* Data provided
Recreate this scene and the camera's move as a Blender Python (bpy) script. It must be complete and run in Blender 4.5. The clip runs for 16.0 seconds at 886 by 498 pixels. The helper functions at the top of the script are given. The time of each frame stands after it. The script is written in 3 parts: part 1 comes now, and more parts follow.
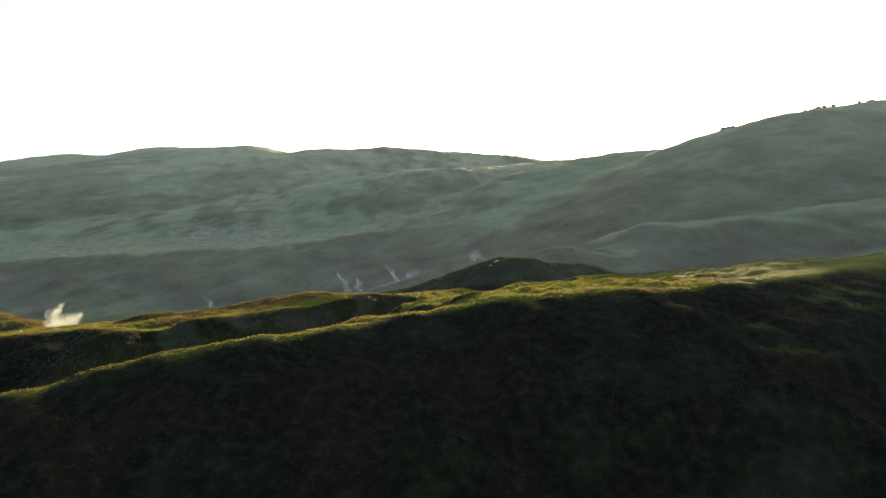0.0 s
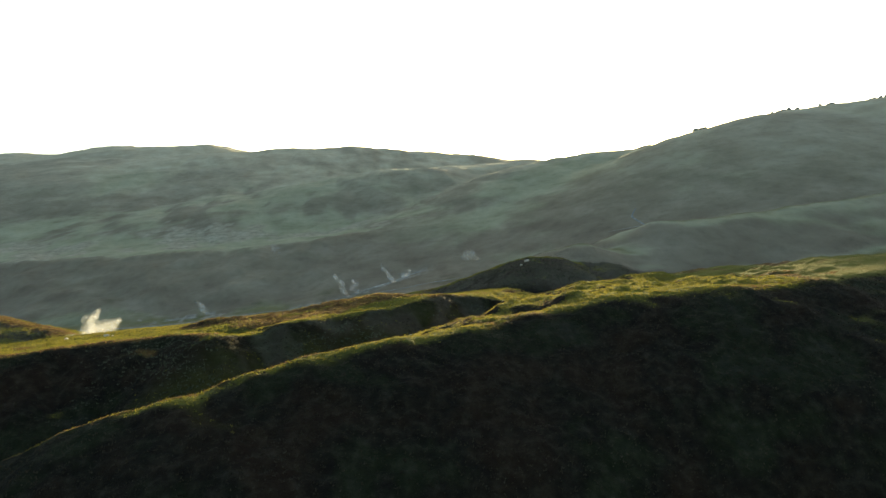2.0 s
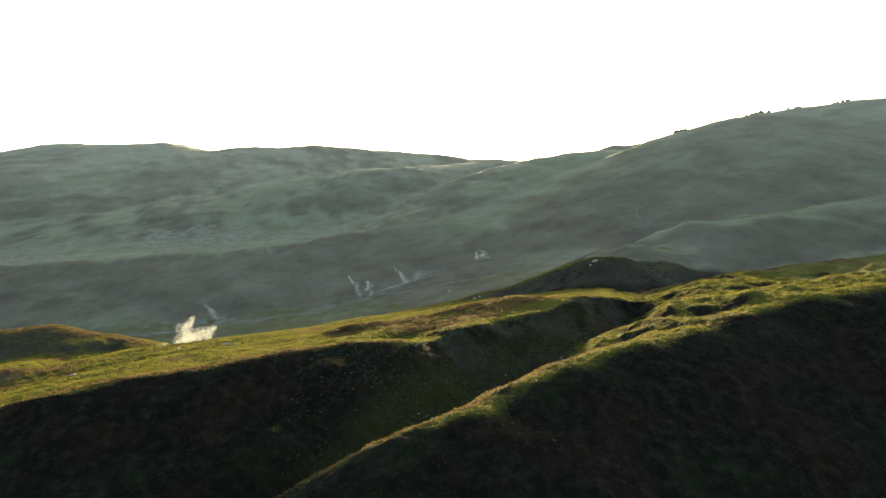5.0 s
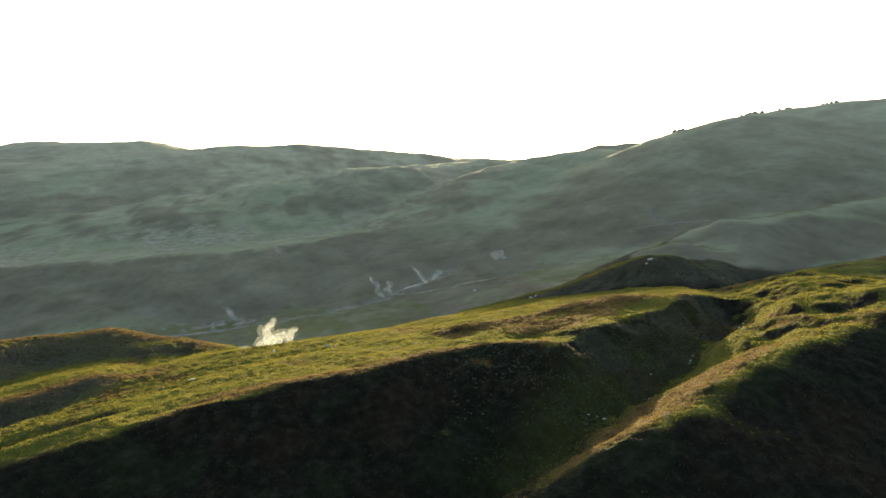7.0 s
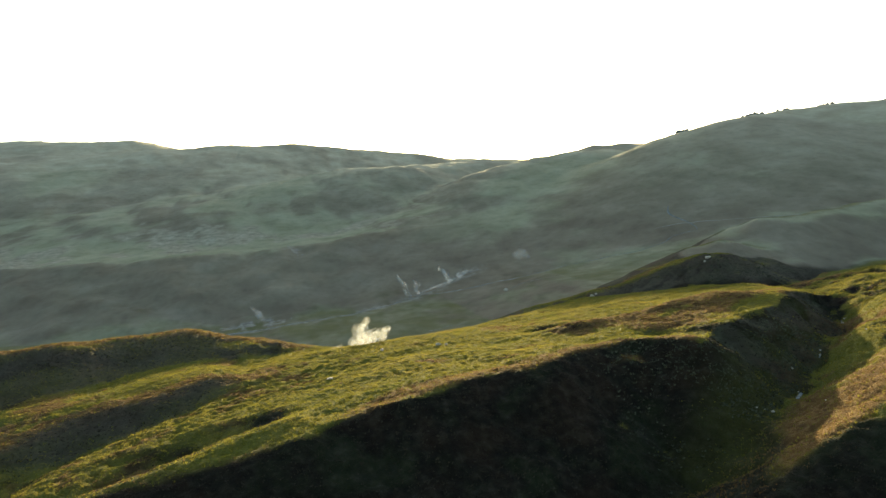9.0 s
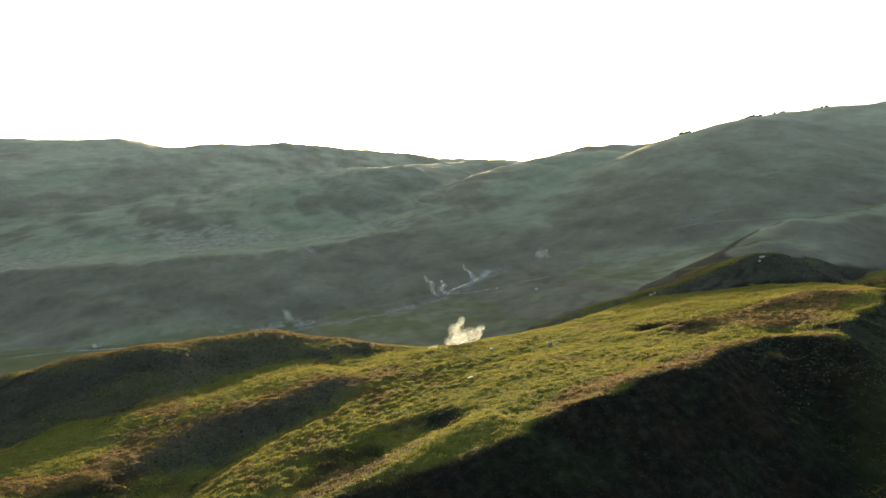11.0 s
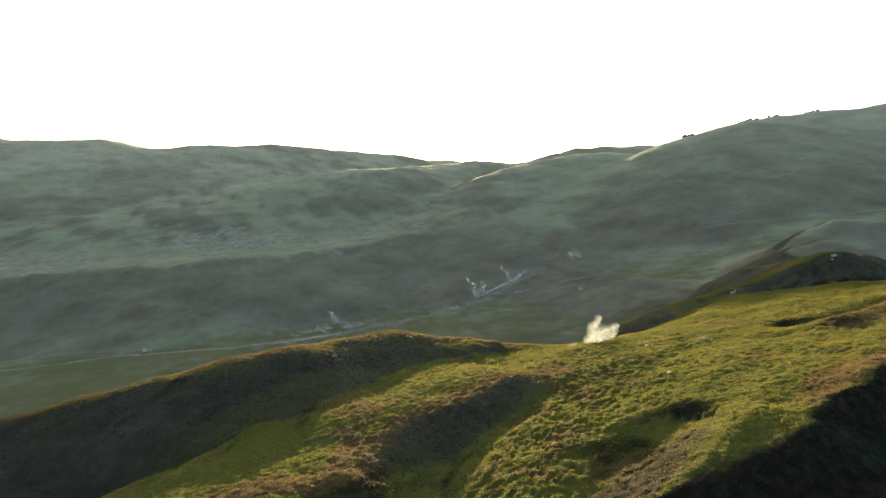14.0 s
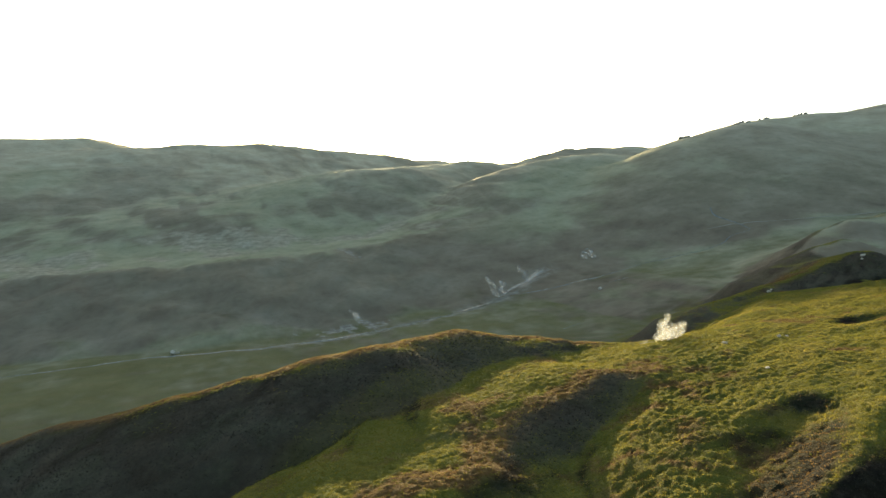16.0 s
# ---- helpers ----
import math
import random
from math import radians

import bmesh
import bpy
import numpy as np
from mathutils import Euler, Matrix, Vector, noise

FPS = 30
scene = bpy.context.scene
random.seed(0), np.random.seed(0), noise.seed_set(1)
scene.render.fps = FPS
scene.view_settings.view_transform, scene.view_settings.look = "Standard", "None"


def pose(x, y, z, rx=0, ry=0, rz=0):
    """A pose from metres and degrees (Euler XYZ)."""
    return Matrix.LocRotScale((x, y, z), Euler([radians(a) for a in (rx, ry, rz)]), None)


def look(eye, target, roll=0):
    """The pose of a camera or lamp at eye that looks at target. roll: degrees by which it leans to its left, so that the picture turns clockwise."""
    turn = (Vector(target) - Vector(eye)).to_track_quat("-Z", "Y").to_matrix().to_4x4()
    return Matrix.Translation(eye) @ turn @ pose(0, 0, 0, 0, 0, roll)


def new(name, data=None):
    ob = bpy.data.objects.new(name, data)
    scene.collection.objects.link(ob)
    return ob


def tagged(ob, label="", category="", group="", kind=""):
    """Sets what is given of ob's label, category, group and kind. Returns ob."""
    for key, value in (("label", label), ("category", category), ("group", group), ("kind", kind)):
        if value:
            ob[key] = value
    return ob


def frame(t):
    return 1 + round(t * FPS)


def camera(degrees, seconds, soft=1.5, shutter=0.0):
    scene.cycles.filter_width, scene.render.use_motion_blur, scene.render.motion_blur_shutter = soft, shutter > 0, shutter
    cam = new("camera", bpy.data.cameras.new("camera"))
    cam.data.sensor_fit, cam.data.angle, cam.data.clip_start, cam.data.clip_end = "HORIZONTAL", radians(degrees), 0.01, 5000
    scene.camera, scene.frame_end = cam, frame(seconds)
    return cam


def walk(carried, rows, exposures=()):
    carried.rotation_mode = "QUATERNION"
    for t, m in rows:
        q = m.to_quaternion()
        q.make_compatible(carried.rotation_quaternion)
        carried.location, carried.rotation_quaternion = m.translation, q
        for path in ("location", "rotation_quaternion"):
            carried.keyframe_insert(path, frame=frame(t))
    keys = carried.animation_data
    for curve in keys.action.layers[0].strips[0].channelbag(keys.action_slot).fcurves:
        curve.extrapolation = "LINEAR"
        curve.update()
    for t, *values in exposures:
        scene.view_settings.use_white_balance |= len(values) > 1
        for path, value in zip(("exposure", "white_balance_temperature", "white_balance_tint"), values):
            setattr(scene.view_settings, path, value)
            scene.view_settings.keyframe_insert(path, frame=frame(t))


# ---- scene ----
cam = camera(69.06, 16.0)
# seconds, place, yaw, pitch, roll
PATH = (
    (0, -0.00, 0.00, 60.00, -0.000, -0.008, 1.277),
    (0.5, -6.16, -0.04, 59.89, -0.999, 0.003, 1.148),
    (1, -12.38, -0.09, 59.81, -2.012, 0.013, 1.019),
    (1.5, -18.70, -0.24, 59.79, -3.056, 0.015, 0.890),
    (2, -25.14, -0.33, 59.81, -4.127, 0.020, 0.760),
    (2.5, -31.71, -0.26, 59.89, -5.282, 0.041, 0.622),
    (3, -38.41, 0.06, 59.98, -6.359, 0.059, 0.497),
    (3.5, -45.25, 0.85, 60.04, -7.148, 0.055, 0.409),
    (4, -52.18, 1.96, 60.09, -7.792, 0.041, 0.344),
    (4.5, -59.10, 3.24, 60.12, -8.449, 0.021, 0.287),
    (5, -66.04, 4.72, 60.13, -9.081, -0.005, 0.243),
    (5.5, -72.94, 6.30, 60.12, -9.728, -0.029, 0.195),
    (6, -79.76, 8.00, 60.10, -10.438, -0.049, 0.135),
    (6.5, -86.59, 9.69, 60.07, -11.115, -0.063, 0.072),
    (7, -93.50, 11.20, 60.04, -11.637, -0.063, 0.005),
    (7.5, -100.46, 12.59, 60.00, -12.070, -0.055, -0.064),
    (8, -107.39, 13.90, 59.94, -12.526, -0.049, -0.130),
    (8.5, -114.21, 15.09, 59.83, -13.050, -0.051, -0.195),
    (9, -121.08, 16.29, 59.74, -13.585, -0.054, -0.247),
    (9.5, -128.09, 17.69, 59.76, -14.120, -0.060, -0.264),
    (10, -135.20, 19.21, 59.83, -14.654, -0.068, -0.261),
    (10.5, -142.33, 20.75, 59.89, -15.180, -0.073, -0.261),
    (11, -149.49, 22.35, 59.94, -15.702, -0.078, -0.260),
    (11.5, -156.63, 23.95, 59.97, -16.202, -0.074, -0.276),
    (12, -163.71, 25.53, 59.93, -16.656, -0.052, -0.327),
    (12.5, -170.76, 27.10, 59.90, -17.111, -0.027, -0.390),
    (13, -177.80, 28.66, 59.92, -17.609, -0.017, -0.448),
    (13.5, -184.77, 30.19, 60.00, -18.138, -0.009, -0.510),
    (14, -191.62, 31.69, 60.16, -18.711, 0.010, -0.582),
    (14.5, -198.28, 33.13, 60.36, -19.300, 0.023, -0.644),
    (15, -204.60, 34.43, 60.56, -19.888, 0.020, -0.674),
    (15.5, -210.77, 35.71, 60.68, -20.412, 0.003, -0.699),
    (16, -216.86, 37.00, 60.73, -20.882, -0.024, -0.724),
)
walk(cam, [(t, pose(x, y, z, 90 + p, -r, w)) for t, x, y, z, w, p, r in PATH], [(0, 1.3, 6800, -3), (4, 1.42, 6800, -3), (16, 1.38, 6800, -3)])


# ---- sky and sun ----
SUN_AZ, SUN_EL = radians(15.7), radians(11.8)
world = bpy.data.worlds.new("sky")
scene.world = world
world.use_nodes = True
wn = world.node_tree
sky = wn.nodes.new("ShaderNodeTexSky")
sky.sky_type, sky.sun_disc = "NISHITA", False
sky.sun_elevation, sky.sun_rotation = SUN_EL, SUN_AZ
sky.air_density, sky.dust_density, sky.ozone_density = 1.0, 2.2, 1.0
wn.nodes["Background"].inputs["Strength"].default_value = 0.15
wn.links.new(sky.outputs["Color"], wn.nodes["Background"].inputs["Color"])
sun_data = bpy.data.lights.new("sun", "SUN")
sun_data.energy, sun_data.angle, sun_data.color = 5.0, radians(0.53), (1.0, 0.78, 0.46)
sun = new("sun", sun_data)
toward = Vector((math.sin(SUN_AZ) * math.cos(SUN_EL), math.cos(SUN_AZ) * math.cos(SUN_EL), math.sin(SUN_EL)))
sun.matrix_world = look(toward * 3000, (0, 0, 0))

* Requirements
Return all the lines that contain the string "given".

* Output of the exercise
Recreate this scene and the camera's move as a Blender Python (bpy) script. It must be complete and run in Blender 4.5. The clip runs for 16.0 seconds at 886 by 498 pixels. The helper functions at the top of the script are given. The time of each frame stands after it. The script is written in 3 parts: part 1 comes now, and more parts follow.
    """Sets what is given of ob's label, category, group and kind. Returns ob."""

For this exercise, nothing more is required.